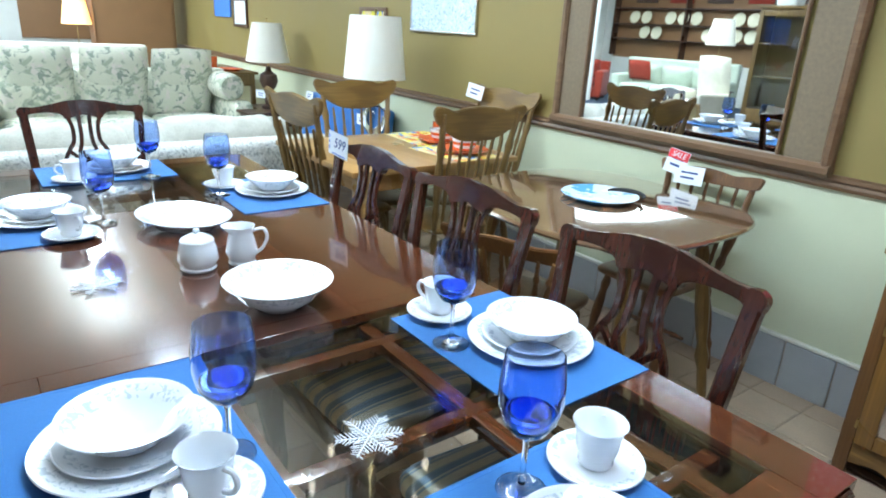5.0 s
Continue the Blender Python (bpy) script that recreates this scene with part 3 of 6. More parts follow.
# ---- dark mahogany dining set ----
def cabriole(bm, x, y, h, fx, fy, s=1.0):
    """A cabriole leg with a ball foot, bowing towards (fx, fy)."""
    path = [(x, y, h), (x + fx * 0.022, y + fy * 0.022, h - 0.07), (x + fx * 0.016, y + fy * 0.016, h - 0.17), (x, y, h - 0.28), (x - fx * 0.004, y - fy * 0.004, 0.09), (x + fx * 0.012, y + fy * 0.012, 0.045), (x + fx * 0.018, y + fy * 0.018, 0.02)]
    sweep(bm, spline(path, 4), disc(0.02 * s, 10), [1.7, 1.75, 1.8, 1.85, 1.9, 1.85, 1.75, 1.65, 1.5, 1.35, 1.25, 1.15, 1.05, 1.0, 0.95, 0.9, 0.88, 0.88, 0.9, 0.95, 1.05, 1.15, 1.2, 1.2, 1.1], up=(0, 1, 0))
    lathe(bm, [(0.0, 0.0), (0.017, 0.003), (0.026, 0.018), (0.022, 0.034), (0.010, 0.042), (0, 0.043)], 10, (x + fx * 0.02, y + fy * 0.02, 0))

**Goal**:
Write the full listing out again with every line unchanged, but include no pictures.

**Solution to the exercise**:
5.0 s
Continue the Blender Python (bpy) script that recreates this scene with part 3 of 6. More parts follow.
# ---- dark mahogany dining set ----
def cabriole(bm, x, y, h, fx, fy, s=1.0):
    """A cabriole leg with a ball foot, bowing towards (fx, fy)."""
    path = [(x, y, h), (x + fx * 0.022, y + fy * 0.022, h - 0.07), (x + fx * 0.016, y + fy * 0.016, h - 0.17), (x, y, h - 0.28), (x - fx * 0.004, y - fy * 0.004, 0.09), (x + fx * 0.012, y + fy * 0.012, 0.045), (x + fx * 0.018, y + fy * 0.018, 0.02)]
    sweep(bm, spline(path, 4), disc(0.02 * s, 10), [1.7, 1.75, 1.8, 1.85, 1.9, 1.85, 1.75, 1.65, 1.5, 1.35, 1.25, 1.15, 1.05, 1.0, 0.95, 0.9, 0.88, 0.88, 0.9, 0.95, 1.05, 1.15, 1.2, 1.2, 1.1], up=(0, 1, 0))
    lathe(bm, [(0.0, 0.0), (0.017, 0.003), (0.026, 0.018), (0.022, 0.034), (0.010, 0.042), (0, 0.043)], 10, (x + fx * 0.02, y + fy * 0.02, 0))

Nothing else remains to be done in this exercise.